STORED DATA:
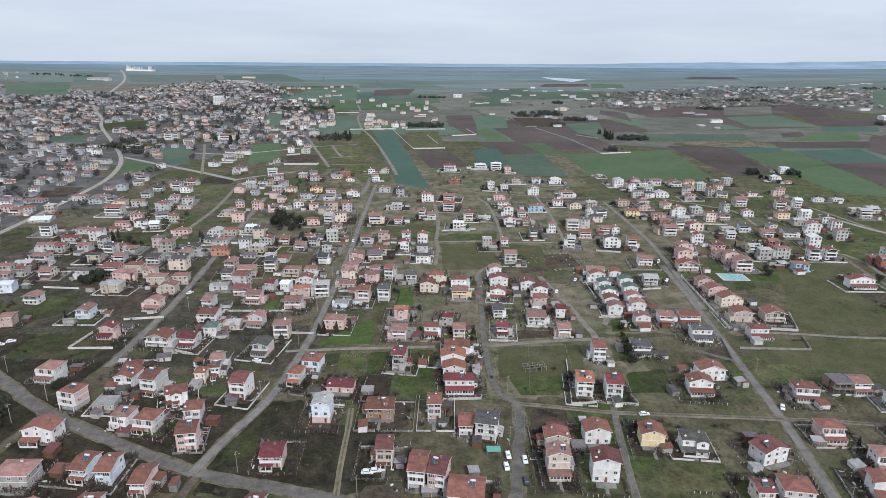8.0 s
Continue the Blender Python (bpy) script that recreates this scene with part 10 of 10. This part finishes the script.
VILLAGE_WEST_ROWS = [(566.4, 1667.6, 16, 3), (612.9, 1588.0, 26, 1), (625.2, 1549.4, 28, 1), (595.9, 1402.1, 24, 2), (539.7, 1345.2, 14, 1), (550.5, 1301.1, 10, 1), (732.7, 2313.9, 16, 1), (747.0, 2215.4, 18, 1), (753.5, 2178.0, 16, 1), (839.1, 2363.1, 18, 1), (924.7, 2459.9, 18, 1), (800.9, 2053.2, 16, 1), (891.5, 2208.5, 18, 1), (832.6, 2041.7, 18, 1), (1000.9, 2415.8, 24, 1), (1089.8, 2547.4, 20, 1), (1093.2, 2512.2, 20, 1), (1149.0, 2536.7, 18, 3), (1046.8, 2305.0, 28, 1), (1039.1, 2237.3, 20, 1), (1152.0, 2424.8, 24, 1), (964.1, 2145.2, 18, 1)]
VILLAGE_ROWS = [(954.9, 2077.3, 18, 1), (1195.3, 2375.3, 20, 1), (1146.0, 2251.5, 18, 1), (1292.0, 2390.8, 26, 1), (1117.9, 2099.6, 28, 1), (1033.2, 1905.1, 28, 1), (1191.8, 2142.4, 20, 1), (1235.8, 2163.4, 20, 1), (1133.0, 1974.8, 20, 1), (1301.2, 2247.9, 22, 1), (592.9, 1894.0, 20, 1), (609.8, 1885.7, 18, 1), (633.1, 1897.4, 20, 1), (645.6, 1869.2, 22, 1), (677.1, 1879.8, 24, 1), (698.5, 1877.8, 18, 1), (713.5, 1709.6, 12, 1), (718.6, 1698.0, 14, 1), (728.2, 1697.1, 12, 1), (710.7, 1721.2, 12, 1)]
VILLAGE_EAST_ROWS = [(1398.8, 2362.2, 20, 3), (1234.8, 1992.8, 28, 1), (1119.9, 1767.2, 20, 1), (1080.7, 1654.5, 26, 2), (1117.3, 2099.6, 20, 1), (1129.7, 1975.3, 22, 1), (1448.4, 2501.7, 24, 1), (1621.9, 2575.7, 28, 1), (1719.6, 2643.1, 32, 1), (1787.7, 2650.4, 30, 1), (933.2, 1328.0, 26, 1), (1780.0, 2674.6, 24, 1), (1369.7, 2208.5, 24, 1), (1423.5, 2200.0, 36, 1), (1319.4, 2169.4, 22, 1)]
TOWN_BLOCKS = [(-414.6, 1130.0, 12, 4), (-407.5, 1137.1, 12, 4), (-324.3, 1134.4, 24, 3), (-320.9, 1222.9, 14, 3), (-366.5, 1085.3, 14, 3), (-269.4, 978.5, 15, 3), (-256.7, 996.1, 14, 2), (-270.2, 907.6, 12, 2), (-262.7, 944.9, 14, 1), (-227.8, 874.1, 14, 2), (-568.9, 1477.2, 22, 3), (-520.4, 1585.0, 16, 2), (-870.9, 2174.2, 30, 1), (-750.1, 2048.2, 22, 2), (-910.6, 2225.5, 18, 2), (-927.3, 2197.5, 20, 1), (-842.2, 2237.7, 20, 2), (-785.1, 2203.3, 20, 2), (-765.1, 1797.0, 30, 1), (-675.8, 2054.0, 26, 1), (-655.6, 2055.4, 18, 2), (-417.2, 920.5, 18, 2), (-729.9, 2601.4, 110, 2), (-792.7, 2959.7, 55, 2)]
hamlet_rng = random.Random(61)
HAMLET_ROWS = []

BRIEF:
Write out again every line above exactly as given; the pictures do not belong in the copy.

FULL OUTPUT:
8.0 s
Continue the Blender Python (bpy) script that recreates this scene with part 10 of 10. This part finishes the script.
VILLAGE_WEST_ROWS = [(566.4, 1667.6, 16, 3), (612.9, 1588.0, 26, 1), (625.2, 1549.4, 28, 1), (595.9, 1402.1, 24, 2), (539.7, 1345.2, 14, 1), (550.5, 1301.1, 10, 1), (732.7, 2313.9, 16, 1), (747.0, 2215.4, 18, 1), (753.5, 2178.0, 16, 1), (839.1, 2363.1, 18, 1), (924.7, 2459.9, 18, 1), (800.9, 2053.2, 16, 1), (891.5, 2208.5, 18, 1), (832.6, 2041.7, 18, 1), (1000.9, 2415.8, 24, 1), (1089.8, 2547.4, 20, 1), (1093.2, 2512.2, 20, 1), (1149.0, 2536.7, 18, 3), (1046.8, 2305.0, 28, 1), (1039.1, 2237.3, 20, 1), (1152.0, 2424.8, 24, 1), (964.1, 2145.2, 18, 1)]
VILLAGE_ROWS = [(954.9, 2077.3, 18, 1), (1195.3, 2375.3, 20, 1), (1146.0, 2251.5, 18, 1), (1292.0, 2390.8, 26, 1), (1117.9, 2099.6, 28, 1), (1033.2, 1905.1, 28, 1), (1191.8, 2142.4, 20, 1), (1235.8, 2163.4, 20, 1), (1133.0, 1974.8, 20, 1), (1301.2, 2247.9, 22, 1), (592.9, 1894.0, 20, 1), (609.8, 1885.7, 18, 1), (633.1, 1897.4, 20, 1), (645.6, 1869.2, 22, 1), (677.1, 1879.8, 24, 1), (698.5, 1877.8, 18, 1), (713.5, 1709.6, 12, 1), (718.6, 1698.0, 14, 1), (728.2, 1697.1, 12, 1), (710.7, 1721.2, 12, 1)]
VILLAGE_EAST_ROWS = [(1398.8, 2362.2, 20, 3), (1234.8, 1992.8, 28, 1), (1119.9, 1767.2, 20, 1), (1080.7, 1654.5, 26, 2), (1117.3, 2099.6, 20, 1), (1129.7, 1975.3, 22, 1), (1448.4, 2501.7, 24, 1), (1621.9, 2575.7, 28, 1), (1719.6, 2643.1, 32, 1), (1787.7, 2650.4, 30, 1), (933.2, 1328.0, 26, 1), (1780.0, 2674.6, 24, 1), (1369.7, 2208.5, 24, 1), (1423.5, 2200.0, 36, 1), (1319.4, 2169.4, 22, 1)]
TOWN_BLOCKS = [(-414.6, 1130.0, 12, 4), (-407.5, 1137.1, 12, 4), (-324.3, 1134.4, 24, 3), (-320.9, 1222.9, 14, 3), (-366.5, 1085.3, 14, 3), (-269.4, 978.5, 15, 3), (-256.7, 996.1, 14, 2), (-270.2, 907.6, 12, 2), (-262.7, 944.9, 14, 1), (-227.8, 874.1, 14, 2), (-568.9, 1477.2, 22, 3), (-520.4, 1585.0, 16, 2), (-870.9, 2174.2, 30, 1), (-750.1, 2048.2, 22, 2), (-910.6, 2225.5, 18, 2), (-927.3, 2197.5, 20, 1), (-842.2, 2237.7, 20, 2), (-785.1, 2203.3, 20, 2), (-765.1, 1797.0, 30, 1), (-675.8, 2054.0, 26, 1), (-655.6, 2055.4, 18, 2), (-417.2, 920.5, 18, 2), (-729.9, 2601.4, 110, 2), (-792.7, 2959.7, 55, 2)]
hamlet_rng = random.Random(61)
HAMLET_ROWS = []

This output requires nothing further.